>> Begin

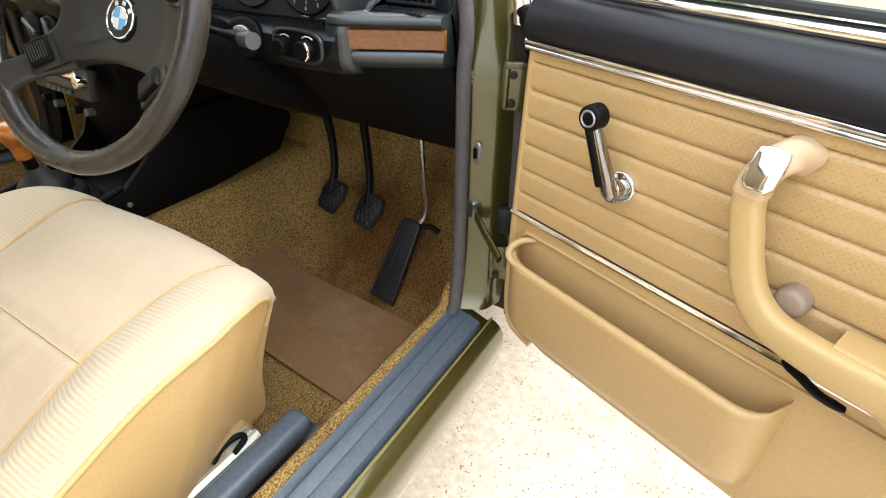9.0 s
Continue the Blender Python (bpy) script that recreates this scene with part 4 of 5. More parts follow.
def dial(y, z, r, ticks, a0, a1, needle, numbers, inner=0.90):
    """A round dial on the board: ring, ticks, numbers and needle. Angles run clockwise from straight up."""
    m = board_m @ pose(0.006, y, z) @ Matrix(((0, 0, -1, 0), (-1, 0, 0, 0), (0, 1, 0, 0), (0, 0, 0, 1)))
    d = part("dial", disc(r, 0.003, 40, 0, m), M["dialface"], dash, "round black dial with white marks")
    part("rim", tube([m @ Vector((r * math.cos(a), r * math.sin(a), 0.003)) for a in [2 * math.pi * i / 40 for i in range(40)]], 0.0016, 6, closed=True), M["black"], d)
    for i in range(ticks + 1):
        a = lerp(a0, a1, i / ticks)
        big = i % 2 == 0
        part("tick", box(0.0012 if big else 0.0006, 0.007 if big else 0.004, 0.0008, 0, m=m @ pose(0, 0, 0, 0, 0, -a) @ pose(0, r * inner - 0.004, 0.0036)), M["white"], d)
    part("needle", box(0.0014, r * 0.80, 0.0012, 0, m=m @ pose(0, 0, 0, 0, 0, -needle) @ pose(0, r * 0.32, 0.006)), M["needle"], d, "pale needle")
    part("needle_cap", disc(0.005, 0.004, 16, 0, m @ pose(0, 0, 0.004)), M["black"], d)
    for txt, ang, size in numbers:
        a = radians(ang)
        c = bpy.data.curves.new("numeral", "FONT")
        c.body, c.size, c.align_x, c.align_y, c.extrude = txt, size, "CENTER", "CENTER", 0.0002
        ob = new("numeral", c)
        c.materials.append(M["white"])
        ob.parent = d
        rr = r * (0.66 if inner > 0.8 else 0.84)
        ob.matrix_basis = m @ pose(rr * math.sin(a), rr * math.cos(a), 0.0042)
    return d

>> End
>> Begin

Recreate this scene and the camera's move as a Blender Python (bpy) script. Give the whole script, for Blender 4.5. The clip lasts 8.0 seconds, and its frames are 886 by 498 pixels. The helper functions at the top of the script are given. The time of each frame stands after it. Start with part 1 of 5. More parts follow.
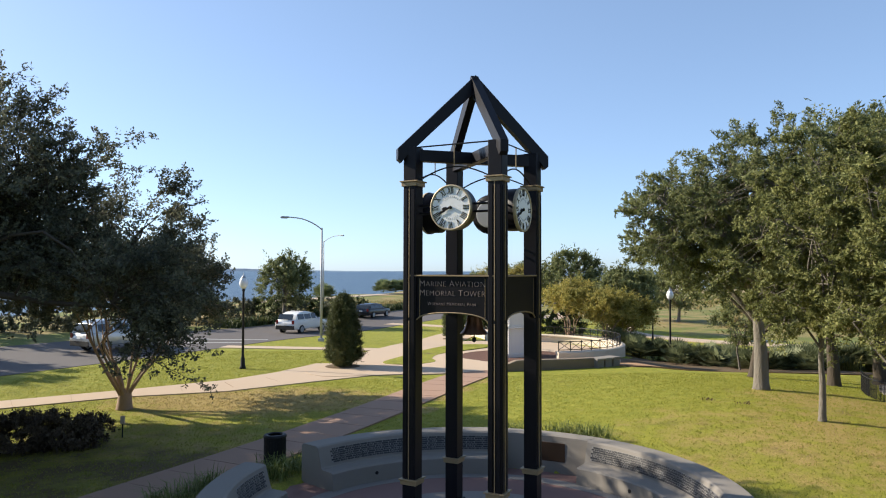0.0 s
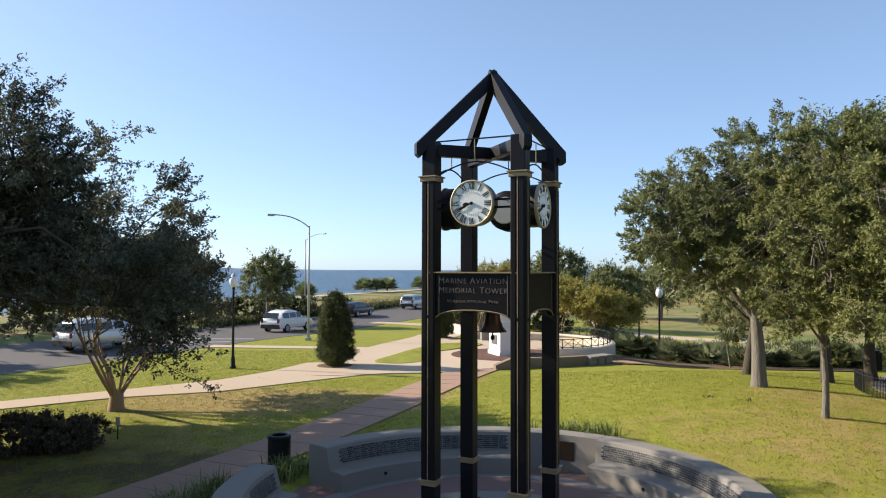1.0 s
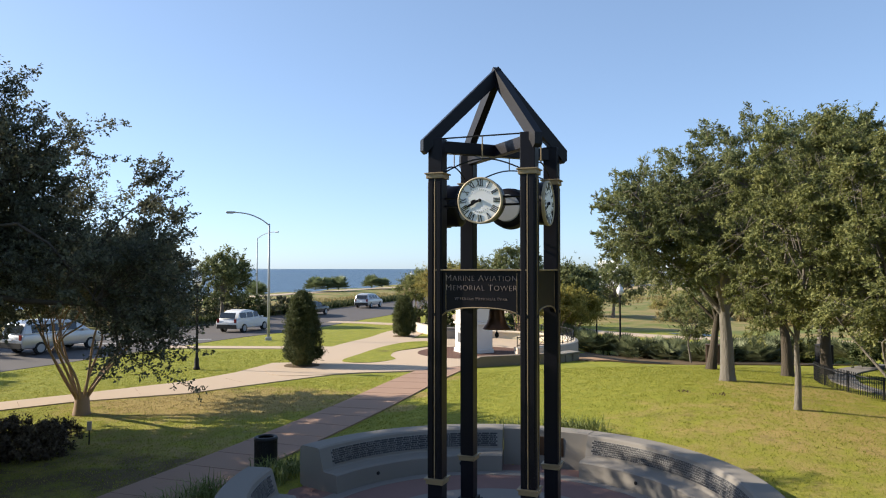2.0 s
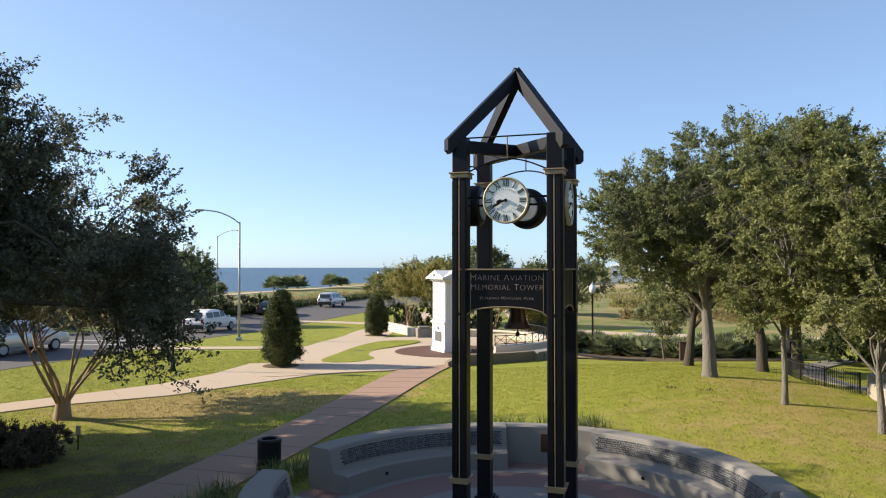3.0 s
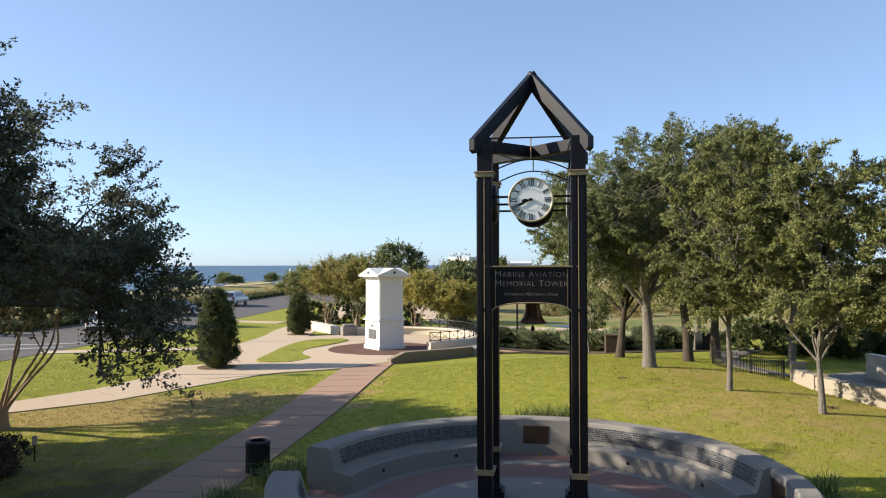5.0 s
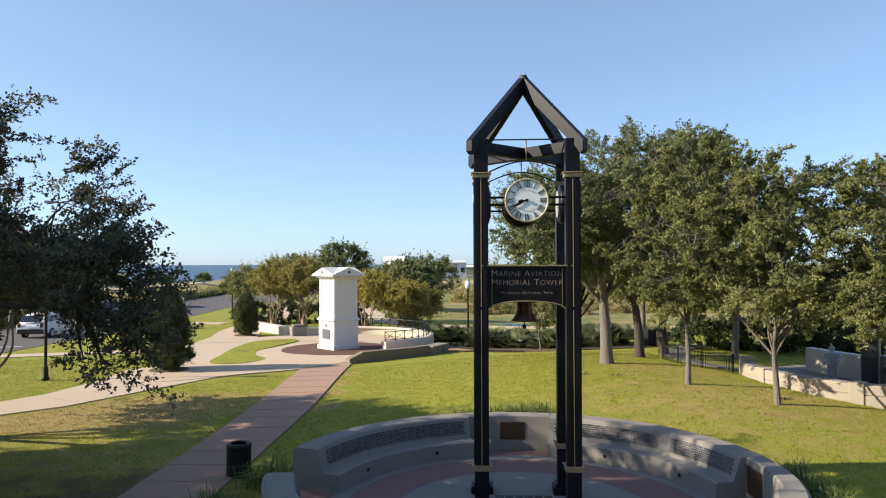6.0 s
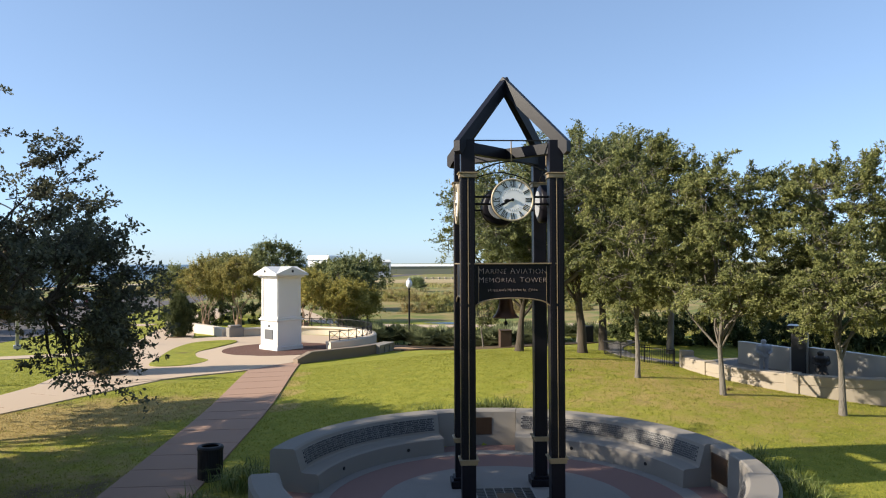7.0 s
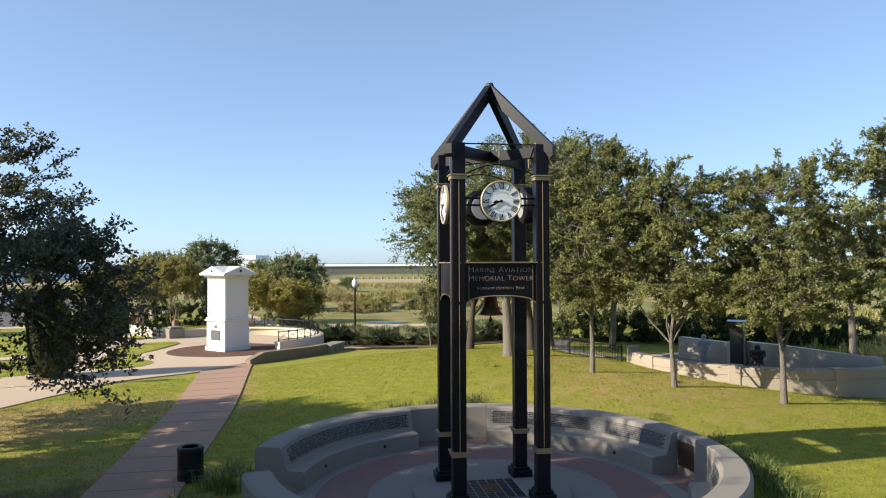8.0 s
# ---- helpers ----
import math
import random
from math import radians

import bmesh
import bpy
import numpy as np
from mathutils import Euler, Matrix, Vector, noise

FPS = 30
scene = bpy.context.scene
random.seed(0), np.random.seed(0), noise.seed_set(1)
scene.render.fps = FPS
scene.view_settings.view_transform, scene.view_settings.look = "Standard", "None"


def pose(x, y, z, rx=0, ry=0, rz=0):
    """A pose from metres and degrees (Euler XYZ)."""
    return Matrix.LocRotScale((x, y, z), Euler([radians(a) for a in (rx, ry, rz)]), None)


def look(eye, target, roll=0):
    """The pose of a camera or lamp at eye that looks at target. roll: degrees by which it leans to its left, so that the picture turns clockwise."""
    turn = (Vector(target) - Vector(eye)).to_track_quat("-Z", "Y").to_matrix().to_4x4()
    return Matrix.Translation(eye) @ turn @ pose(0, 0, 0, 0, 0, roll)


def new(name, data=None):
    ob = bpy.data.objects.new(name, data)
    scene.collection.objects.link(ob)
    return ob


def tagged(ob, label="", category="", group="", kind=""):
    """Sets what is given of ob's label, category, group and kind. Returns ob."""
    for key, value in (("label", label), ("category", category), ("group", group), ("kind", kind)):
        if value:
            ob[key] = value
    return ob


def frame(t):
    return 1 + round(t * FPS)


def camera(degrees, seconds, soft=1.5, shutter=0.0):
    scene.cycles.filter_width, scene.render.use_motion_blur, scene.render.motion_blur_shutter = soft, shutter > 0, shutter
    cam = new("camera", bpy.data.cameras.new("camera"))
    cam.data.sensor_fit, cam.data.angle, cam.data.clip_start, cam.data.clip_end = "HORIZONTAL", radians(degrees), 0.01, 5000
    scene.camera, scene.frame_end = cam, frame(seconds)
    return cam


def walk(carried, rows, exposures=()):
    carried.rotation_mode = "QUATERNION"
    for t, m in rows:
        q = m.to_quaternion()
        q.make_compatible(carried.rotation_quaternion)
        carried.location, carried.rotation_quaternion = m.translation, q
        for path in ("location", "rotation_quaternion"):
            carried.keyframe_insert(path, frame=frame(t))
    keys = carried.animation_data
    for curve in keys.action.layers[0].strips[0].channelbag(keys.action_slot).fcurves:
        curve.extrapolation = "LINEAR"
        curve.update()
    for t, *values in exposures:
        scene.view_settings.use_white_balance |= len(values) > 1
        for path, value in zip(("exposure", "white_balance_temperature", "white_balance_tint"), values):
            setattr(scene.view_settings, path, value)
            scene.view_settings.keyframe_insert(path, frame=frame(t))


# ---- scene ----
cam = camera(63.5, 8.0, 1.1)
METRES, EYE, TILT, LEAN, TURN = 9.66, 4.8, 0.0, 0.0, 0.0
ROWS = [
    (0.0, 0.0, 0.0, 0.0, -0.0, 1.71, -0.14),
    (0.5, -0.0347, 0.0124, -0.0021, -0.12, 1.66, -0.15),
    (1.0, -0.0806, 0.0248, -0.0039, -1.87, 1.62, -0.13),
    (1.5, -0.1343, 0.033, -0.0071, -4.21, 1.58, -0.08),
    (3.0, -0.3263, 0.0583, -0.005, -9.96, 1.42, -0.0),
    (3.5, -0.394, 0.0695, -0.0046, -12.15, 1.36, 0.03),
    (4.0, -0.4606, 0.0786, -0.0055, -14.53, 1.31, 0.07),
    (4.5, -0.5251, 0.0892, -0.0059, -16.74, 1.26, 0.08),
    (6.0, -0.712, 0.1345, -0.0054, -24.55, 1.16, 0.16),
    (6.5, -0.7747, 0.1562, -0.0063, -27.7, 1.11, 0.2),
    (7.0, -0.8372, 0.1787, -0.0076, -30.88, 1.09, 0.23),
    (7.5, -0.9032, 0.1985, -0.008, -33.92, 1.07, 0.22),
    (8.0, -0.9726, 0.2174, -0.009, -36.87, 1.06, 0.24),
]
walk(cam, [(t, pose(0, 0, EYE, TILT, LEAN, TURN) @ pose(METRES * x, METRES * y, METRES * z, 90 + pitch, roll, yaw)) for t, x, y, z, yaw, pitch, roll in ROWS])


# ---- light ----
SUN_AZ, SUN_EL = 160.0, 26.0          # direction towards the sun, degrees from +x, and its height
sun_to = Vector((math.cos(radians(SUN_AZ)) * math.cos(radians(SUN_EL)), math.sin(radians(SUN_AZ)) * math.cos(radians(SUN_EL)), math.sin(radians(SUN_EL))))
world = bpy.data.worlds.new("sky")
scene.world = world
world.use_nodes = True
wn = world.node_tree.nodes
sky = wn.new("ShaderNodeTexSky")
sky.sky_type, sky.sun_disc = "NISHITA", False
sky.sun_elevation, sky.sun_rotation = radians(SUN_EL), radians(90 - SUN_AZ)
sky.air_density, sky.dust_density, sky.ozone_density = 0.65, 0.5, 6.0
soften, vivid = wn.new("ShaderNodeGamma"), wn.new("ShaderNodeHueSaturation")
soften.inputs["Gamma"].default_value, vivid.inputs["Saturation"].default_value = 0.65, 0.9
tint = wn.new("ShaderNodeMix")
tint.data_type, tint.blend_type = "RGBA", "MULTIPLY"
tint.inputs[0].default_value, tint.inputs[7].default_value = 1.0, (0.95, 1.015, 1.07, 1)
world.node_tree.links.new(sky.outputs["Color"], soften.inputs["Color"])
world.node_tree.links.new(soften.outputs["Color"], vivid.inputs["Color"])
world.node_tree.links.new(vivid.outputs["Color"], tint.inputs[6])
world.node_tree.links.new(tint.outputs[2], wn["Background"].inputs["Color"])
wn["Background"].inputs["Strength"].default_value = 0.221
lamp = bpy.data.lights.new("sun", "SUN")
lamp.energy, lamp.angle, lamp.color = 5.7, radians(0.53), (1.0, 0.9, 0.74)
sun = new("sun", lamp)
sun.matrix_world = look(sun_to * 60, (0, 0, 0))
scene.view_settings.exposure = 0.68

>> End

**What to do:**
From the records, copy every line that has the string "category" in it.

**Exercise answer:**
def tagged(ob, label="", category="", group="", kind=""):
    """Sets what is given of ob's label, category, group and kind. Returns ob."""
    for key, value in (("label", label), ("category", category), ("group", group), ("kind", kind)):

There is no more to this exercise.